Si la méthode s’est adaptée à notre époque (la véhémence d’un Hitler ne saurait convaincre les foules aujourd’hui), la mécanique est identique. Il faut encore convaincre. Et donc manipuler. Emballer dans un papier cadeau protectionniste toute parole antisémite, antisociale, antidémocratique. La scénographie est savamment orchestrée, se veut proche du peuple. Joseph Goebbels n’avait pas hésité à recourir aux outils modernes à sa portée pour enraciner le discours de l’idéologie nazie. Tout comme l’omniprésence de nombreux responsables du Rassemblement National sur les réseaux sociaux et dans des médias complices.
Le temps est à l’orage dans bon nombre de pays. Il est coutume de reconnaître que nous sommes en crise sans rechercher à mieux s’en approprier les raisons. Le pouvoir d’achat diminue d’année en année et de plus en plus de foyers ne parviennent plus à s’auto subvenir. Le revenu du travail ne suffit plus pour régler les factures. Ce n’est pas nouveau. Le nombre de millionnaires est en perpétuelle croissance et c’est bien cet enrichissement rapide qui est nouveau.
Ces constats sont repris d’année en année, libérant une parole contestataire. Malheureusement, les partis de la gauche sociale ne parviennent pas à s’imposer. Trop idéalistes ? Il faut bien reconnaître que le discours du Rassemblement National est concis, direct, touche en plein cœur les plus modestes et démunis, que les mots choisis sont portés avec justesse, accessibles à toute une classe sociale qui survit difficilement. Seulement ce n’est que du vent, de l’esbrouffe. Donc dangereux. Tout comme les discours portés par Adolf Hitler, créant l’illusion que les communistes ainsi que le peuple juif étaient responsables de la crise économique des années trente, persuadant les citoyens qu’il était préférable d’abolir toute liberté d’expression pour contraindre au silence cette population, omettant de préciser que ce fameux Krach boursier de 1929 avait mis fin aux prêts américains concédés à une Allemagne déficitaire.
Parce qu’il faut une crise pour que le discours de l’extrême droite s’ancre. Dénoncer haut et fort sans apporter de solutions viables est une constante dans leurs propos. Et l’on peut s’interroger sur la viabilité d’un tel parti à gouverner.

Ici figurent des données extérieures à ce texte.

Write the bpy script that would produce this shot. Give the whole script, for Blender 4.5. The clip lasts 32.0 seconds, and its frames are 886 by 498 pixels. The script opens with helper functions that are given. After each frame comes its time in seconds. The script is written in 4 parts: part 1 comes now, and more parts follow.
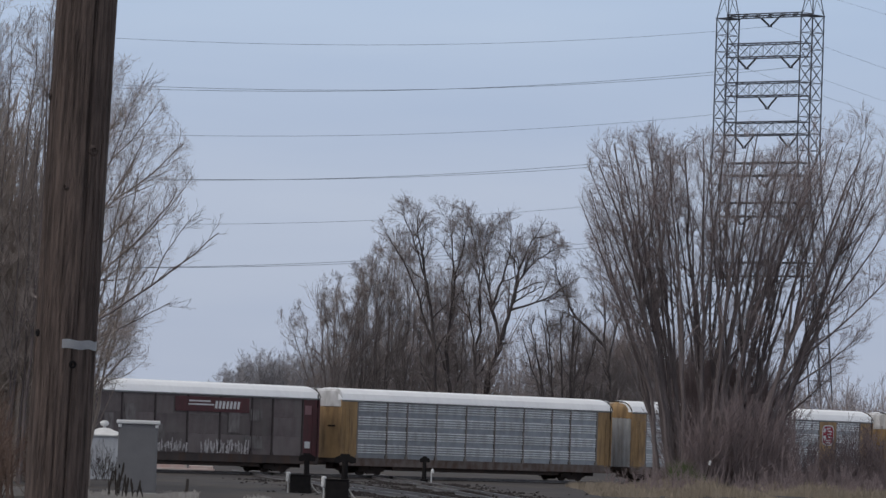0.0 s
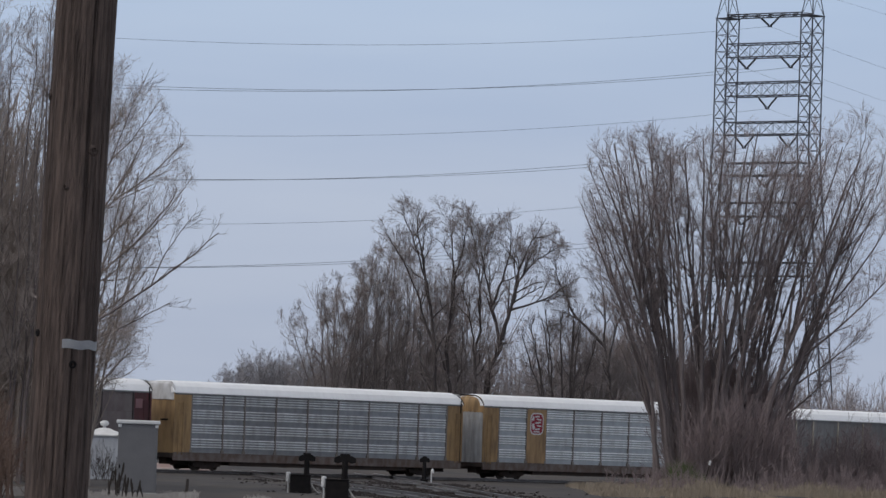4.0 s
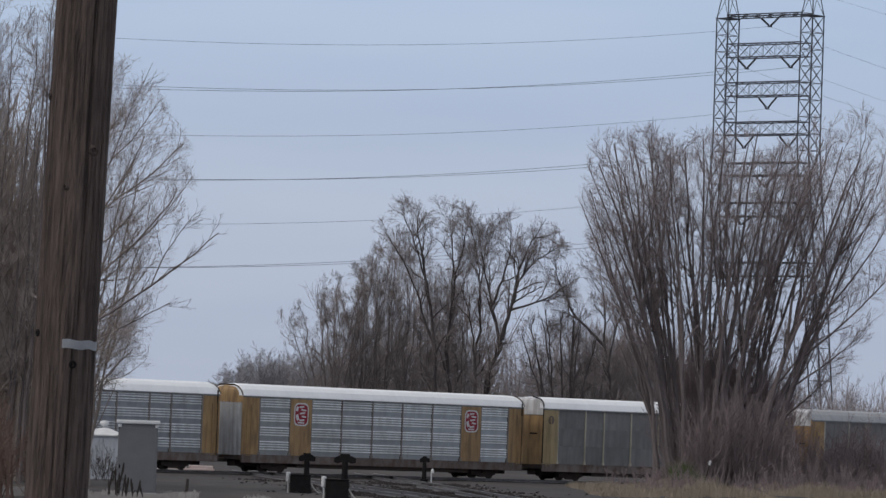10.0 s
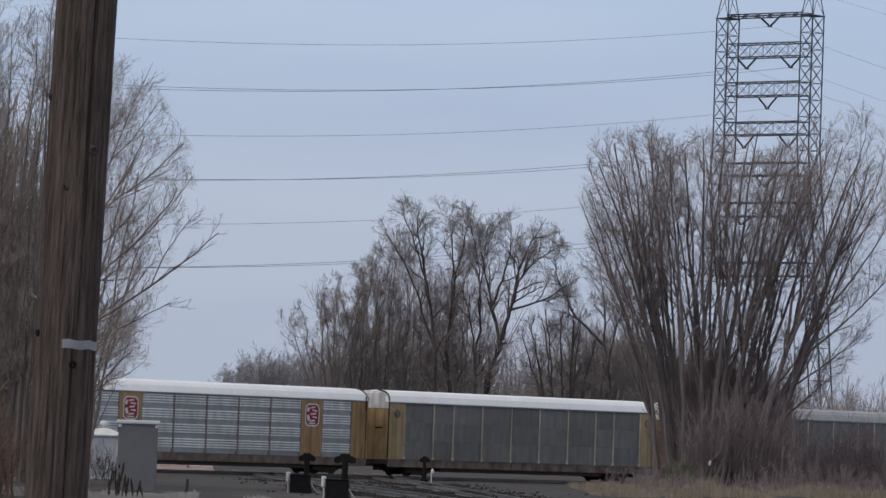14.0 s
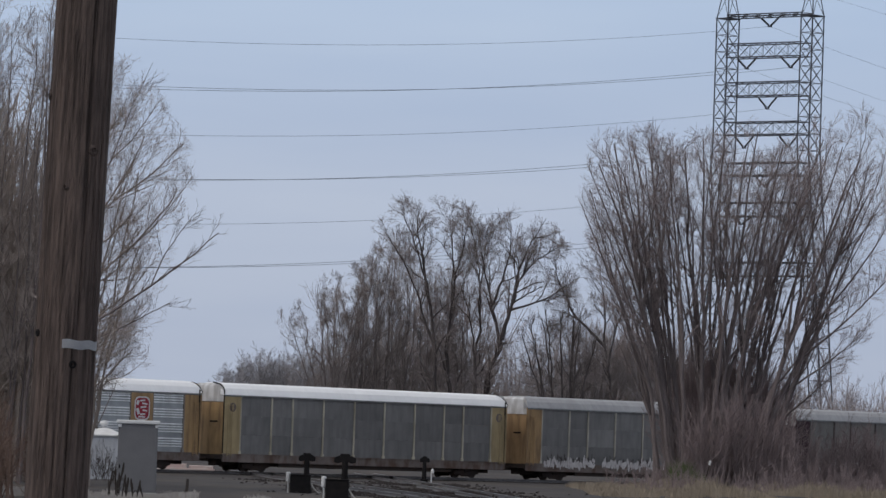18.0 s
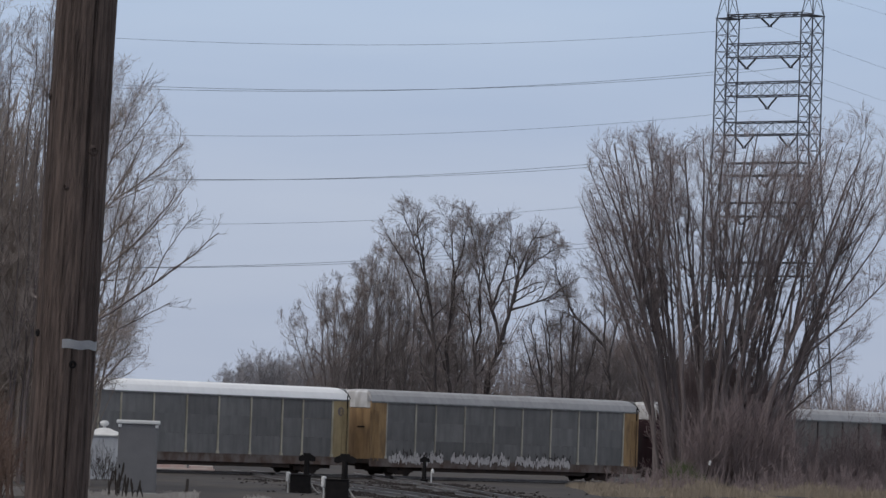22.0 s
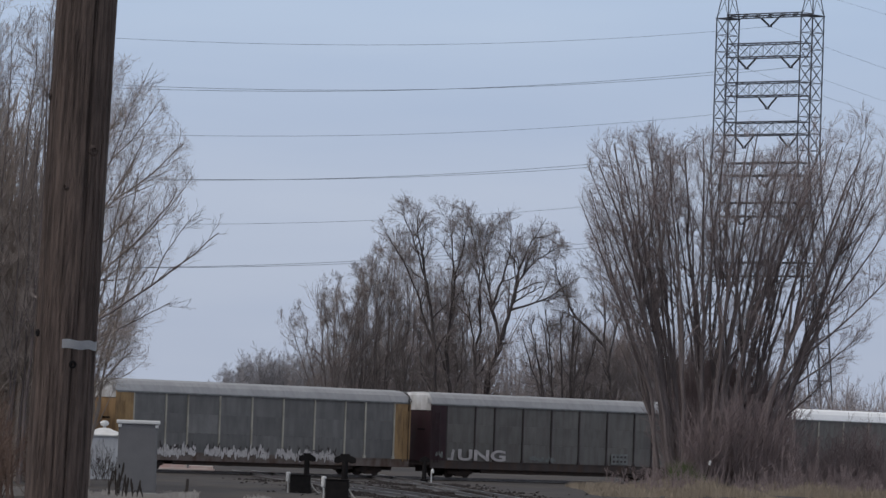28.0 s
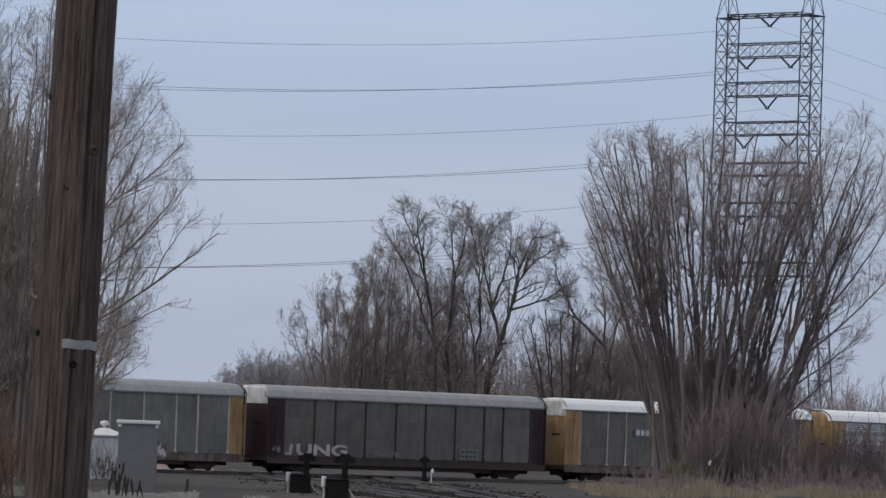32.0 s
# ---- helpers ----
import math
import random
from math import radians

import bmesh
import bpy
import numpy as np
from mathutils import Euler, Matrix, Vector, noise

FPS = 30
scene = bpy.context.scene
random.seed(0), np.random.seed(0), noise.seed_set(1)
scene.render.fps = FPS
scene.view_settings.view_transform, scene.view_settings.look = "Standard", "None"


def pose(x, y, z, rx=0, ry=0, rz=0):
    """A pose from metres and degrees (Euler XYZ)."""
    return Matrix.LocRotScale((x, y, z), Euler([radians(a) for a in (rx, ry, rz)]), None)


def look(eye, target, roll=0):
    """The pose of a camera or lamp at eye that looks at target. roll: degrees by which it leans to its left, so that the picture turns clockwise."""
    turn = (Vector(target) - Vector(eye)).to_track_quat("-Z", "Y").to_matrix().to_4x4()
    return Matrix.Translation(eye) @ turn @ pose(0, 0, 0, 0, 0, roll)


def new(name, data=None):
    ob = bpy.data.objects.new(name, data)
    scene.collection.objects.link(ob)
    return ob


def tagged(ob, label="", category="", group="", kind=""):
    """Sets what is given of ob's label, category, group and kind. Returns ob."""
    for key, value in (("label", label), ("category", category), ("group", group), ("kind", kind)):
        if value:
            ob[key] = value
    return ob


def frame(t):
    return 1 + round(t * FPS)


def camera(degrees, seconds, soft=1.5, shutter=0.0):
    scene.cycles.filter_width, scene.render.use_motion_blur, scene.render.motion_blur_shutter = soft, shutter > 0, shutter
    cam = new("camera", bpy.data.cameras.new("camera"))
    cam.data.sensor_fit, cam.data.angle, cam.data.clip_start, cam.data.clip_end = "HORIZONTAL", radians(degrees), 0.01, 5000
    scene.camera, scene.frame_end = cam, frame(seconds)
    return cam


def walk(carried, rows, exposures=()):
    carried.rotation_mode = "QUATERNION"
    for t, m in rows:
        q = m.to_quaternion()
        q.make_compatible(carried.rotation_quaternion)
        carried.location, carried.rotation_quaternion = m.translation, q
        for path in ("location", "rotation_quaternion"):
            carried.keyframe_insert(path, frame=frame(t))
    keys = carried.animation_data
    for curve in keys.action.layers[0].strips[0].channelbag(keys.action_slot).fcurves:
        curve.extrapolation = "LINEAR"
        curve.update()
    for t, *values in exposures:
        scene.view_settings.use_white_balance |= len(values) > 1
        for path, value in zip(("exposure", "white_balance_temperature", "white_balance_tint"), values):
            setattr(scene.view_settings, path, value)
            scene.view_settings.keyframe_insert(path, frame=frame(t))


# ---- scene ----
# ---------------------------------------------------------------- camera
cam = camera(9.955, 32.0, soft=1.5)
EYE = (0.0, 0.0, 2.2)
AIM = (0.0, math.cos(radians(2.207)), 2.2 + math.sin(radians(2.207)))
walk(cam, [(0.0, look(EYE, AIM, 1.99)), (32.0, look(EYE, AIM, 1.99))])

# ---------------------------------------------------------------- world and sun (bright overcast)
SUN_EL, SUN_AZ = radians(42), radians(-118)
world = bpy.data.worlds.new("overcast_sky")
scene.world = world
world.use_nodes = True
wn, wl = world.node_tree.nodes, world.node_tree.links
wn.clear()
w_out = wn.new("ShaderNodeOutputWorld")
w_mix = wn.new("ShaderNodeMixShader")
w_sky = wn.new("ShaderNodeTexSky")
w_sky.sky_type = "NISHITA"
w_sky.sun_disc = False
w_sky.sun_elevation, w_sky.sun_rotation = SUN_EL, SUN_AZ
w_sky.air_density, w_sky.dust_density = 1.0, 2.0
w_bg1 = wn.new("ShaderNodeBackground")
w_bg1.inputs["Strength"].default_value = 0.10
wl.new(w_sky.outputs["Color"], w_bg1.inputs["Color"])
w_geo = wn.new("ShaderNodeTexCoord")
w_sep = wn.new("ShaderNodeSeparateXYZ")
wl.new(w_geo.outputs["Generated"], w_sep.inputs["Vector"])
w_ramp = wn.new("ShaderNodeValToRGB")
w_ramp.color_ramp.elements[0].position = 0.0
w_ramp.color_ramp.elements[0].color = (0.455, 0.51, 0.635, 1)
w_ramp.color_ramp.elements[1].position = 0.6
w_ramp.color_ramp.elements[1].color = (0.615, 0.62, 0.645, 1)
w_e = w_ramp.color_ramp.elements.new(0.05)
w_e.color = (0.455, 0.525, 0.68, 1)
w_e = w_ramp.color_ramp.elements.new(0.10)
w_e.color = (0.455, 0.57, 0.765, 1)
w_e = w_ramp.color_ramp.elements.new(0.22)
w_e.color = (0.52, 0.57, 0.68, 1)
wl.new(w_sep.outputs["Z"], w_ramp.inputs["Fac"])
w_map = wn.new("ShaderNodeMapping")
w_map.inputs["Scale"].default_value = (6.0, 6.0, 42.0)
wl.new(w_geo.outputs["Generated"], w_map.inputs["Vector"])
w_noise = wn.new("ShaderNodeTexNoise")
w_noise.inputs["Scale"].default_value = 1.3
w_noise.inputs["Detail"].default_value = 3.0
wl.new(w_map.outputs["Vector"], w_noise.inputs["Vector"])
w_cl = wn.new("ShaderNodeValToRGB")
w_cl.color_ramp.elements[0].position, w_cl.color_ramp.elements[0].color = 0.3, (0.93, 0.95, 0.98, 1)
w_cl.color_ramp.elements[1].position, w_cl.color_ramp.elements[1].color = 0.7, (1.06, 1.05, 1.03, 1)
wl.new(w_noise.outputs["Fac"], w_cl.inputs["Fac"])
w_mul = wn.new("ShaderNodeMix")
w_mul.data_type, w_mul.blend_type = "RGBA", "MULTIPLY"
w_mul.inputs[0].default_value = 1.0
wl.new(w_ramp.outputs["Color"], w_mul.inputs[6])
wl.new(w_cl.outputs["Color"], w_mul.inputs[7])
w_bg2 = wn.new("ShaderNodeBackground")
w_bg2.inputs["Strength"].default_value = 1.0
wl.new(w_mul.outputs[2], w_bg2.inputs["Color"])
w_mix.inputs["Fac"].default_value = 0.88
wl.new(w_bg1.outputs["Background"], w_mix.inputs[1])
wl.new(w_bg2.outputs["Background"], w_mix.inputs[2])
wl.new(w_mix.outputs["Shader"], w_out.inputs["Surface"])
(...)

Aujourd’hui c’est une population magrébine qui est dans le viseur. Le terrorisme islamique, noyé intentionnellement dans la religion musulmane, n’est qu’un prétexte pour asseoir un Etat protectionniste, replié sur lui-même. Il faut des coupables à la détérioration sociale. Or seule l’ouverture au monde, aux autres civilisations nous permet d’avancer. Il en a toujours été ainsi.
Il n’y a rien à attendre des partis de l’Extrême Droite. Strictement rien si ce n’est la destruction. Le chaos. Adolf Hitler nous a montré le chemin que nous ne devions en aucun cas emprunter. Or l’Histoire se répète et le danger se rapproche.
J’entends ma fille descendre les escaliers. Elle me rejoint sur le canapé. Je la regarde et lui souris. Mais le sentiment qui me domine est une immense tristesse. En dépit de l’amour que je lui porte, je ne puis parfois m’empêcher de regretter de l’avoir mise au monde dans cette société.
Elle sait que notre lutte pour la préservation de l’Humanité sera aussi la sienne. Elle est prête à prendre les armes.
Nous nous battrons pour que notre liberté d’expression, notre liberté d’être ne cesse.
Nous nous battrons contre toute forme d’injustice, contre la ségrégation quelle qu’elle soit, contre la bêtise des discours, contre la manipulation.
Nous nous battrons jusqu’à l’infini pour nos générations à venir au nom du peuple terrien. Au nom de l'insoumission.